If this helps, God knows. God knows it’s a big date on the calendar for us. When daylight lessens, the holiday lights help remind us that life is not as dark as we perceive. Excited children and special holiday recipes give us something to anticipate. Gift giving, especially to those who have less, reminds us that generosity is a gift in itself. All is as if God planned for us to have this wonderful time of the year.
Oh, right. Please, please tell. What’s so wonderful about Christmas for us this year or any other for that matter?
God knows. God knows what you think Christmas is supposed to be. The thing is, God’s Christmas wasn’t all jingle bells and elves on a shelf either.
Take a good hard look at the story, and maybe you can relate. The world was expecting, waiting, trying in its own way to prepare for him. The ancient writings promised time and again he would come. The priests tried to make the people straighten up and act holy for his entrance. Various sects armed themselves to battle for him. They were more than ready for his coming. But stockings hung on a mantle need someone to fill them, and we all know stories of sleighs full of toys and chimney drops won’t do the job.
God knows and knows how we think things should be. The problem is, God doesn’t always work like we think God should. God had other plans. So what do we get?
The emperor, Caesar Augustus, needed to fund some projects to support his regime. Tax time! Go to those you can oppress and drain them dry. That will keep those insurgents quiet for a while. Every family was ordered to go back to their ancestral homes to be counted and fleeced.
Now there was this guy, Joseph, who was in a miserable quandary. Several months earlier he found out his fiancé was pregnant—and he wasn’t the proud father. He could have dumped her, no one would blame him, but that would have brought a different kind of guilt with it. Jewish law stated women found pregnant before marriage should be stoned. He must have cared deeply for her, for he decided to go ahead with the marriage. There also was a story about an angel who assured him all was good, so with only an insane kind of faith, he packs up the girl, Mary, and heads out on a three-day journey to Bethlehem despite her due date being not far off. The Romans didn’t give a Christmas fig about that sort of thing.
No telling how hard that trip must have been on her, but their luck ran out faster than reindeer fly. Upon arrival, apparently with crowds that more than rivaled last minute shoppers on December 24, they find there is no place to stay. Even her condition did not yield the mercy of a bed. When you’re tired beyond your last ounce of strength, you take what you can get, a hole-in-the-wall cave of a stable just so you can lie down and don’t have to take one more step. And that’s where it happened.
Christmas happened when a baby boy was born to two destitute parents in a barn. The record doesn’t tell it, but you know what it likely meant. Fatigue and filth and only faith to push back fear. One song gets it right: no crib for a bed. With only ragged strips of cloth to securely wrap him, Mary laid her baby in a feeding trough.

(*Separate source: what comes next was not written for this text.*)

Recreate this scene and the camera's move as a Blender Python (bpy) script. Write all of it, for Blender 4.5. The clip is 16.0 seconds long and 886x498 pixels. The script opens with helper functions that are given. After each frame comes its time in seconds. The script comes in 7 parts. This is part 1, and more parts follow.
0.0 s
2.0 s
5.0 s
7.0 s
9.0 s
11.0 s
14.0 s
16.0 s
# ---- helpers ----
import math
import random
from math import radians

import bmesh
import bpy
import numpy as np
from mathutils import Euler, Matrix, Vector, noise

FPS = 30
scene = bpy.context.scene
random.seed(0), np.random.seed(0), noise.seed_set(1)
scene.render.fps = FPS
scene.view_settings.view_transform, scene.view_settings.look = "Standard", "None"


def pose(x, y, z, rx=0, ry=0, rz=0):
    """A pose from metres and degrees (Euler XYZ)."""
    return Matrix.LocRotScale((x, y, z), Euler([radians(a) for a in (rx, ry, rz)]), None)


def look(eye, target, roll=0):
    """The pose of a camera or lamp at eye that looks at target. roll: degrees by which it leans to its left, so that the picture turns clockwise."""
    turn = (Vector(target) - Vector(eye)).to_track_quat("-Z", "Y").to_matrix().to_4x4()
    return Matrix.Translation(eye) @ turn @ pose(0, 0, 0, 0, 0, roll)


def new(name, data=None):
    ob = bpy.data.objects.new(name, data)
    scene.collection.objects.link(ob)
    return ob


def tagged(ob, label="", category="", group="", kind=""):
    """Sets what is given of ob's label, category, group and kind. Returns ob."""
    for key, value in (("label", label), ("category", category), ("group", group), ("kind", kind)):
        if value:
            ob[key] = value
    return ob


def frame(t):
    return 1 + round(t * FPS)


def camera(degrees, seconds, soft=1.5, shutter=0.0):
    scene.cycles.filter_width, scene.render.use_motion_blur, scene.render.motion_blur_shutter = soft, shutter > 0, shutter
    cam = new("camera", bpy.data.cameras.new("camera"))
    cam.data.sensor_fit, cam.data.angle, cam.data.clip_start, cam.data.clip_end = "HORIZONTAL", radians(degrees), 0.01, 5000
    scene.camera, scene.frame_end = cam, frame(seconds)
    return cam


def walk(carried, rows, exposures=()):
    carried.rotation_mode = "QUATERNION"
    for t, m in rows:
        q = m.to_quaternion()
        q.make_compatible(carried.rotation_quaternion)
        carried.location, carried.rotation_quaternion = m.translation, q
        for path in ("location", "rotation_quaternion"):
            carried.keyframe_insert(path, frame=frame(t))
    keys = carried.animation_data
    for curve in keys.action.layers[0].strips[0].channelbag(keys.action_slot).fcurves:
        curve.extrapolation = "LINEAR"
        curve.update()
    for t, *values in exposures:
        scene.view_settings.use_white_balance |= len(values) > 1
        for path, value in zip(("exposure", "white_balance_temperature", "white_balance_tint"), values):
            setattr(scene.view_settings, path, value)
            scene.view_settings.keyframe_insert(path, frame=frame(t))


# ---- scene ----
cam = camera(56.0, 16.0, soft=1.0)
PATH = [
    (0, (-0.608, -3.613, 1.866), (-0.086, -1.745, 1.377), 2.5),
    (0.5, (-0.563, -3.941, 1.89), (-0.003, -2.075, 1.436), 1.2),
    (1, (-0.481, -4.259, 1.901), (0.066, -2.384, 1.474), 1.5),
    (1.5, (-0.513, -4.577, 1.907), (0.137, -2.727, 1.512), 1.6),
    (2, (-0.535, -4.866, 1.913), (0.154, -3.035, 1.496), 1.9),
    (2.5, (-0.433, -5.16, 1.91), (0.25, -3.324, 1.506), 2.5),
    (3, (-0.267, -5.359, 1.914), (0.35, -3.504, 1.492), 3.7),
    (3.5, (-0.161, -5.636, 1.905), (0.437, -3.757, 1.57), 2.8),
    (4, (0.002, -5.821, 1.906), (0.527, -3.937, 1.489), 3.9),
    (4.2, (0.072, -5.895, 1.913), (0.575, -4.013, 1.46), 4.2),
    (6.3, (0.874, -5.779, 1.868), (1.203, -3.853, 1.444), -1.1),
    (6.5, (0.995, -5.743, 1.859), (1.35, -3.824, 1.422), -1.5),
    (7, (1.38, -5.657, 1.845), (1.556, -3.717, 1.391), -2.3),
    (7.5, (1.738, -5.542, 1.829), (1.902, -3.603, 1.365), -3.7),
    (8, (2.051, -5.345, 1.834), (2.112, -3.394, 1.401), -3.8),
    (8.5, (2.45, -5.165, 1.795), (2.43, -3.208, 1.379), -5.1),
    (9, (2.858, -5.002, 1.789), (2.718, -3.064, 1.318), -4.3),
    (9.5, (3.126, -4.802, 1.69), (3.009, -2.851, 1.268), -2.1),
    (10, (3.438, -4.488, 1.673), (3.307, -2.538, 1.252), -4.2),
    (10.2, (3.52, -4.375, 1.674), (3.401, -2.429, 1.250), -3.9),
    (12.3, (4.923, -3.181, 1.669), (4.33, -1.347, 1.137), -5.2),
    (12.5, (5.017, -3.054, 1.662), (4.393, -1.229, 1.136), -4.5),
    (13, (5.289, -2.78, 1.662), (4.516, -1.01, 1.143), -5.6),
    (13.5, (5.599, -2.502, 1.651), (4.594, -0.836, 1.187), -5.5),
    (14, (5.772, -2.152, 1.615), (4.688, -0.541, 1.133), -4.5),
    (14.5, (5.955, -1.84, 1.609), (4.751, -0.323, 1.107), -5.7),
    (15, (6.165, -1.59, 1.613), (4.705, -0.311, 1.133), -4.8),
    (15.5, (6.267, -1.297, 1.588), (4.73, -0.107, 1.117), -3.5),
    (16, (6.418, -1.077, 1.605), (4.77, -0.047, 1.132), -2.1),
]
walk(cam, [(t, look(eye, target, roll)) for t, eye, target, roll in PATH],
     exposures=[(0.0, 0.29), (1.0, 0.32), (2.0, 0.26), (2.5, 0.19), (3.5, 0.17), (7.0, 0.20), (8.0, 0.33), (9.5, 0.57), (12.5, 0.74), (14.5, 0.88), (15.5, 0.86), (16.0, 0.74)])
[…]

Christmas happened, and you can bet it wasn’t a silent night. Not long afterwards, a herd of shepherds came barging in, and you can add to that bet they weren’t wearing masks. These men were people of the night, the ones who lived outside on the margins of life in service to the better-off. They came with a story as fantastic and phantastical as Mary and Joseph each had known. Angels, an army of angels no less, had brought them news that the Messiah Savior was born in Bethlehem, in a manger wrapped in strips of cloth. They had run to see it for themselves and now couldn’t contain their joyous praise to God. Telling everyone, the shepherds’ tale left people astonished. That doesn’t mean the shepherds were believed, just that some may have found their tale incredulous.

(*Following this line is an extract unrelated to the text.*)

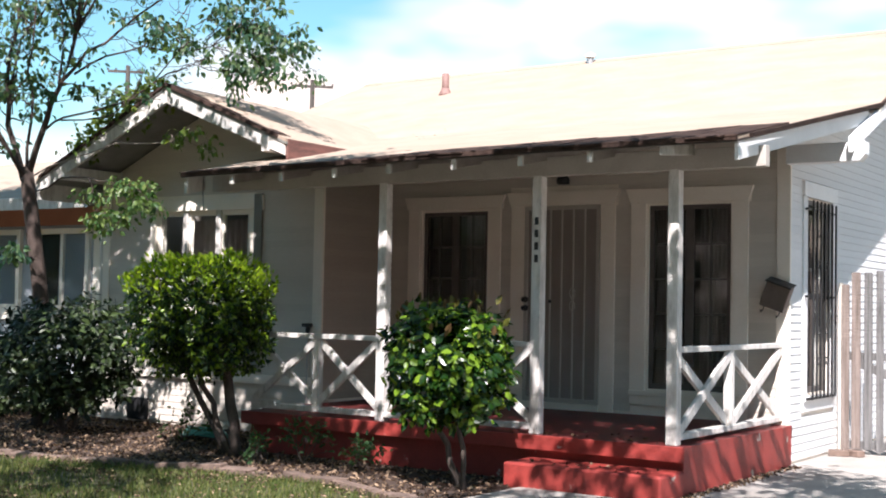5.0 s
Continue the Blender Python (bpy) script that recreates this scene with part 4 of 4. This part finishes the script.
# Only a twig of this tree shows; its unseen boughs are set to cast shade.
street = big_tree("street_tree", "large leafy tree beside the driveway, boughs placed for their shade", (6.8, -6.4, 0), (6.4, -6.3, 3.3), [((2.7, -4.3), (2.3, 2.9), 2.4, 430), ((0.0, -2.2), (0.35, 0.4), 0.4, 26), ((1.5, -2.4), (0.5, 0.6), 0.4, 45), ((0.48, -2.02), (1.15, 0.45), 0.4, 64), ((-0.19, -1.69), (0.3, 0.25), 0.25, 14)], 33, 14)
# Unseen tree, added to dapple the wing, posts, bed and porch base.
big_tree("lawn_shade_tree", "unseen leafy tree added on the front lawn to shade the house front", (-3.4, -8.6, 0), (-3.2, -8.0, 3.3), [((-2.5, -6.9), (3.3, 1.5), 1.8, 260), ((-4.8, -1.72), (1.5, 0.42), 0.5, 165), ((-4.45, -1.40), (0.55, 0.14), 0.3, 36), ((-5.65, -2.0), (0.8, 0.45), 0.4, 36), ((-2.8, -2.2), (0.45, 0.2), 0.3, 24), ((-5.3, -4.0), (1.2, 0.8), 0.6, 85), ((-1.55, -2.1), (0.25, 0.3), 0.3, 20), ((-1.5, -3.38), (1.0, 0.27), 0.4, 80), ((-0.75, -3.28), (0.4, 0.2), 0.3, 22), ((-3.1, -4.35), (0.85, 0.42), 0.5, 75), ((-5.9, -3.0), (0.8, 0.5), 0.5, 55), ((-3.9, -5.0), (1.5, 0.45), 0.5, 40), ((-2.95, -3.15), (0.6, 0.42), 0.4, 16), ((-2.58, -1.69), (0.45, 0.55), 0.35, 50), ((-4.03, -2.26), (0.95, 0.42), 0.3, 46), ((-2.77, -5.33), (1.6, 0.5), 0.4, 18), ((-1.3, -2.95), (1.1, 0.25), 0.3, 45)], 34, 16)
# Unseen tree, added to darken the neighbouring wall.
big_tree("neighbour_shade_tree", "unseen leafy tree added to shade the neighbouring wall", (-13.2, -2.6, 0), (-12.6, -2.2, 4.5), [((-10.5, -0.9), (2.6, 1.7), 1.6, 560), ((-10.3, -2.2), (2.3, 1.0), 1.2, 520)], 36, 8)
# A low twig of the street tree.
rng = np.random.default_rng(35)
bm = bmesh.new()
node = Vector((2.90, -2.46, 2.925))
stem(bm, rng, (3.9, -3.4, 4.6), node, 0.012, 0.003, 0.05, 6, 5)
twig = part("twig", bm, M_BARK, street)
ways = np.array([(-1.0, 0.1, -0.05), (-0.85, -0.2, -0.6), (0.2, 0.0, -1.0), (0.3, -0.3, -0.9), (0.5, 0.2, 0.5), (0.9, 0.1, -0.5), (-0.2, 0.4, 0.6)])
v, f = leaves(rng, np.array(node) + rng.normal(0, 0.012, (7, 3)), ways, 0.085, 0.34, 0.05, 0.08)
tagged(mesh_object("leafage", v, f, L_TREE, twig), kind="stuff")

# ---- things on the house ----
box_ob = thing("mailbox", (0.04, 2.42, 1.6), "brown metal wall mailbox with a sloping lid", "mailbox")
T = Matrix.Translation((0.055, 2.40, 1.585)) @ Matrix.Rotation(radians(19), 4, "Y")
bm = hexa(bmesh.new(), [(-0.02, -0.13), (0.075, -0.13), (0.075, 0.12), (-0.02, 0.15)], -0.12, 0.12, lambda u, v, w: T @ Vector((w, -u, v)))
part("body", bm, M_BRONZE, box_ob, bevel=0.005)
bm = hexa(bmesh.new(), [(-0.025, 0.152), (0.095, 0.115), (0.095, 0.10), (0.088, 0.10), (0.085, 0.112), (-0.025, 0.145)], -0.13, 0.13, lambda u, v, w: T @ Vector((w, -u, v)))
part("lid", bm, M_IRON, box_ob)
for u in (-0.08, 0.08):
    bm = tube(bmesh.new(), [T @ Vector((u, -0.03, -0.12)), T @ Vector((u, -0.04, -0.17)), T @ Vector((u, -0.08, -0.19)), T @ Vector((u, -0.10, -0.165))], [0.005] * 4, 6)
    part("paper_hook", bm, M_IRON, box_ob)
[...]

Christmas happened, and it happened in every way it shouldn’t. Like a blanket of heavy snow, oppression, poverty, marginalized characters populate the story. Those who should have been in the know did not get an invitation to the party. Yet, when the story was all wrong, that’s when in the form of a baby God showed up. And what do you get with a baby?

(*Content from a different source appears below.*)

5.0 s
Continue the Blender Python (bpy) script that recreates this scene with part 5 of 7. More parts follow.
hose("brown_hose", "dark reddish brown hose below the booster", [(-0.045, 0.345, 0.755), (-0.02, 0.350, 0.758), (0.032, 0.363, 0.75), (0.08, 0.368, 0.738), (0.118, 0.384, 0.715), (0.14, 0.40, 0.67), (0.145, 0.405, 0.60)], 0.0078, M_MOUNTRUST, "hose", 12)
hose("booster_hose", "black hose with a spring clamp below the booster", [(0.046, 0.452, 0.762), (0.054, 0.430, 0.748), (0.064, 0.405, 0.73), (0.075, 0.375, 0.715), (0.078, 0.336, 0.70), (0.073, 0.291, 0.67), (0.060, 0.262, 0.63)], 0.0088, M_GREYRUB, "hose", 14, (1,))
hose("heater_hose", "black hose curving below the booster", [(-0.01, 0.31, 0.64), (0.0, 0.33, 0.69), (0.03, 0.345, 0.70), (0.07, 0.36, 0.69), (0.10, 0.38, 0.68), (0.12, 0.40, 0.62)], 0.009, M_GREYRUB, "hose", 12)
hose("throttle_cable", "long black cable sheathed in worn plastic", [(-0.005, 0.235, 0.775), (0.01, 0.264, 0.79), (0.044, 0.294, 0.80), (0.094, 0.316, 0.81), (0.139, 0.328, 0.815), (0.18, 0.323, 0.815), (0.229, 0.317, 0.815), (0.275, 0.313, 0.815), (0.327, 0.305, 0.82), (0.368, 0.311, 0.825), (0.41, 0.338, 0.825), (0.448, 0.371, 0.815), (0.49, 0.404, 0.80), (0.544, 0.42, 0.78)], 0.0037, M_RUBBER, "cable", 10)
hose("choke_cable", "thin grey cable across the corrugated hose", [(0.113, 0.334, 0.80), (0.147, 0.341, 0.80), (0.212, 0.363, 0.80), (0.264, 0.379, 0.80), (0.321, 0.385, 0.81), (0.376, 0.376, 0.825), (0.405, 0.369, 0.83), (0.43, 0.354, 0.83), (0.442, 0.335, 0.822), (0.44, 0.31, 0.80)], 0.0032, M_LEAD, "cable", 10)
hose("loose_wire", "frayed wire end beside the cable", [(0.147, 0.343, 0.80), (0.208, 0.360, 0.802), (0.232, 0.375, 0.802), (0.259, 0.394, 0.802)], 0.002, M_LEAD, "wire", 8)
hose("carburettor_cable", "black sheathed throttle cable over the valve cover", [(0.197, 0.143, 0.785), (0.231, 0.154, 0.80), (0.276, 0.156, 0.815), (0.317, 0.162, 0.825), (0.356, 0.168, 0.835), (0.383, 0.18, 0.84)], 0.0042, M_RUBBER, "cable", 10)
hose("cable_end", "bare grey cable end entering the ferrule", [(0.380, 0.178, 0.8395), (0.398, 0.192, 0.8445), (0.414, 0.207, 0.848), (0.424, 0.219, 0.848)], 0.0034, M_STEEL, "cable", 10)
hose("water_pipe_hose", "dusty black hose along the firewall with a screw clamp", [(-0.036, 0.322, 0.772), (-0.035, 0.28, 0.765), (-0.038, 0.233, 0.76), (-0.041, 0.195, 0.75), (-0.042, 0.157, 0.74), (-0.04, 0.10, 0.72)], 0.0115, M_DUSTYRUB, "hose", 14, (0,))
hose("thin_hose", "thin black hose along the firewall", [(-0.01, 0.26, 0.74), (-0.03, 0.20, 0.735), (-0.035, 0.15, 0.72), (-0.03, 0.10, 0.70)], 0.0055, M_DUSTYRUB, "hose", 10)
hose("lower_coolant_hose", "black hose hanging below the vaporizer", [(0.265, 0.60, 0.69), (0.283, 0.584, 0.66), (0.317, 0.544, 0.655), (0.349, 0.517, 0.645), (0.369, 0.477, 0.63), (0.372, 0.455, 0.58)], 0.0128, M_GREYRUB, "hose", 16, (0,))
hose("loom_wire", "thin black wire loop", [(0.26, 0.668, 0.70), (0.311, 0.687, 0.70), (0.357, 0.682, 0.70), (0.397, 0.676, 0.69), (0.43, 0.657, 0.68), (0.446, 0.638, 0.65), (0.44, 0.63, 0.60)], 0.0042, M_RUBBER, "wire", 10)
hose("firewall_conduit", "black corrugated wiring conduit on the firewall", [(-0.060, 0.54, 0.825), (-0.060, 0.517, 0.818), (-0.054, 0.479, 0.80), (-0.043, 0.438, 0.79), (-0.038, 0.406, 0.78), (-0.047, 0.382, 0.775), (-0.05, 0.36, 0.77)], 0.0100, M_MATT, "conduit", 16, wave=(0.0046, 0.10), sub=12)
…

Christmas happened, and it still happens. Our Christmas story this year once again is not the Christmas we want. We sit in this messy middle, wait for life to get back to some kind of normal, pray that the insanity on the streets all the way to political houses stop, that there would be a cease fire for Ukraine and Gaza. But that’s not Christmas. We never get what we want for Christmas. That’s what we think God should do, and almost always, God never does.
In a real way though, this is likely the closest to God’s Christmas we may ever know. If we are still as church mice on Christmas Night, we just might see a strange sight through the frosted windowpanes of our souls. God shows up, not how we want, not bringing us all we want. God’s plan is not to fix everything that is wrong in the world, but to meet all the wrong in the world with Love. Just as a baby, despite a birth that is all wrong, is held and received in Love. So whereas God shows up in the most unexpected forms, God shows up in the very form that the world needs most.
That is, when it seems the worst could or has happened, that’s when God shows up.
Christmas happens. Look for God’s love in the most unexpected, all-wrong, no good kind of places in your life. For in that space, God will show up.
“Glory to God in the highest, and on earth, peace, goodwill to all.”